Before music and tv, there was iTunes. Is say music and tv are a big step up from iTunes.

> Why are their TV and Music apps so mediocre, for example?

To answer that, first ask for the identity of the real customer of the TV and Music apps.

It's not end-users. It's Apple's services business.

@ DF: good points

@ Kristoffer: I'm one of the few(?) who thought that iTunes, especially in the era before they started adding ancillary features like video playback, firmware updates*, contacts sync*, backups, etc., was a good app.

Music is better than iTunes 12 in that it's more focused again, but it's full of web views that really shouldn't have to be web views at all. Its list views have become considerably less useful than those of iTunes 1.0 (though you can, in some cases, go back to the old ones), it's finicky (e.g., I find the volume slider really hard to use because it's so tiny), and it's just plain buggy, especially when the connection is flaky.
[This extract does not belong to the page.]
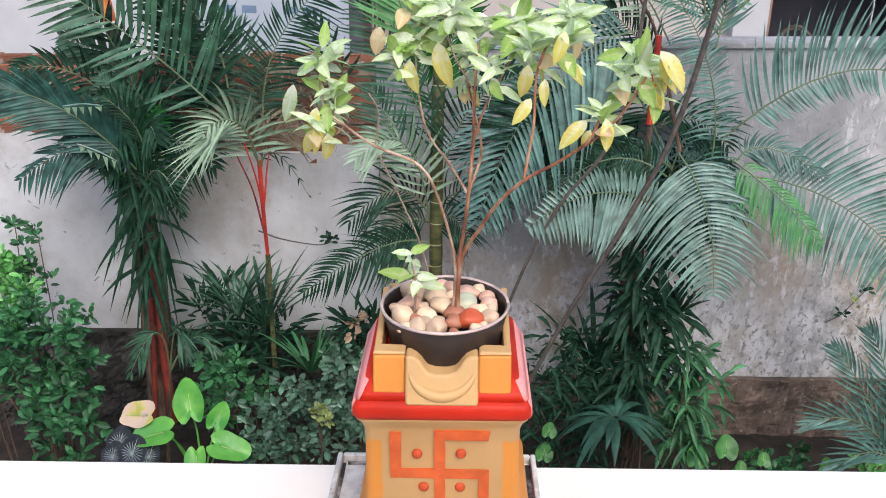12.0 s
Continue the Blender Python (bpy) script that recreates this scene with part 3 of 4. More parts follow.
porch = thing("porch_house", "neighbouring porch with red fascia, its interior shade painted dark", "house", (2.562 + 0.3, HY, -3.4), kind="structure")
porch.location = (0, 0, 0)
PX0, PX1 = 2.562, 6.8
PZ0, PZ1 = -1.4, 0.459
part("wall", box(PX0, HY, -3.4, 7.5, HY + 0.15, PZ0), WHITE, porch)
part("corner_strip", box(PX0 - 0.0, HY - 0.25, -3.4, PX0 + 0.32, HY + 0.1, 2.4), WHITE, porch, "white painted corner strip")
# Inner walls and ceiling carry the porch's shade in their colour.
part("back_wall", box(PX0, HY + 1.5, -1.5, 7.5, HY + 1.6, 2.4), ROOM_SHADE, porch)
part("side_wall", box(PX0, HY + 0.11, -1.5, PX0 + 0.1, HY + 1.5, 2.4), ROOM_SHADE, porch)
part("ceiling_board", box(PX0, HY + 0.1, PZ1 + 0.1, 7.5, HY + 1.6, PZ1 + 0.2), ROOM_SHADE, porch)
part("fascia", box(PX0 + 0.2, HY - 0.3, PZ1, 7.5, HY - 0.2, PZ1 + 0.3), RED_FASCIA, porch, "red painted fascia board")
part("gutter", box(PX0 + 0.2, HY - 0.36, PZ1 + 0.302, 7.5, HY - 0.2, PZ1 + 0.37, 0.01), PINKISH, porch)
vs, fs = [], []
n = 372
for i in range(n + 1):
    x = PX0 + 0.2 + (7.5 - PX0 - 0.2) * i / n
    h = 0.013 * math.sin(2 * math.pi * i / 8)
    vs += [V((x, HY - 0.4, PZ1 + 0.41 + h)), V((x, HY + 1.6, PZ1 + 1.1 + h))]
for i in range(n):
    fs.append((2 * i, 2 * i + 2, 2 * i + 3, 2 * i + 1))
part("tin_roof", (vs, fs), TIN, porch, "corrugated reddish tin roof", True)
part("jamb", box(2.984 - 0.16, HY - 0.02, PZ0, 2.984, HY + 0.1, PZ1), BROWN_POST, porch)
part("mullion", box(4.058 - 0.006, HY + 0.2, PZ0, 4.058 + 0.006, HY + 0.22, PZ1), WHITE, porch, "thin pale glazing bar")
part("jamb", box(4.296, HY + 0.02, PZ0, 4.296 + 0.24, HY + 0.12, PZ1), BROWN_POST, porch)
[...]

*) I'm guessing this was a problem particularly on Windows: how do you explain to/convince users that there's _multiple_ apps for their iPod? But OTOH, when they _were_ separate apps, their respective UIs were a lot better.

(So I agree that Music 1.x is a big step up from iTunes 12.9.x. But not from iTunes pre-ca. 5.x!)

This is obviously spiteful, but for me, the best thing about this change is to see Gruber going from explaining how great it is that Apple doesn't have any "legacy" ports on its devices to having to explain how great it is that they are all back.

@Plume - you're not wrong! lol

@Plume: Yup. Funny how that works, isn't it?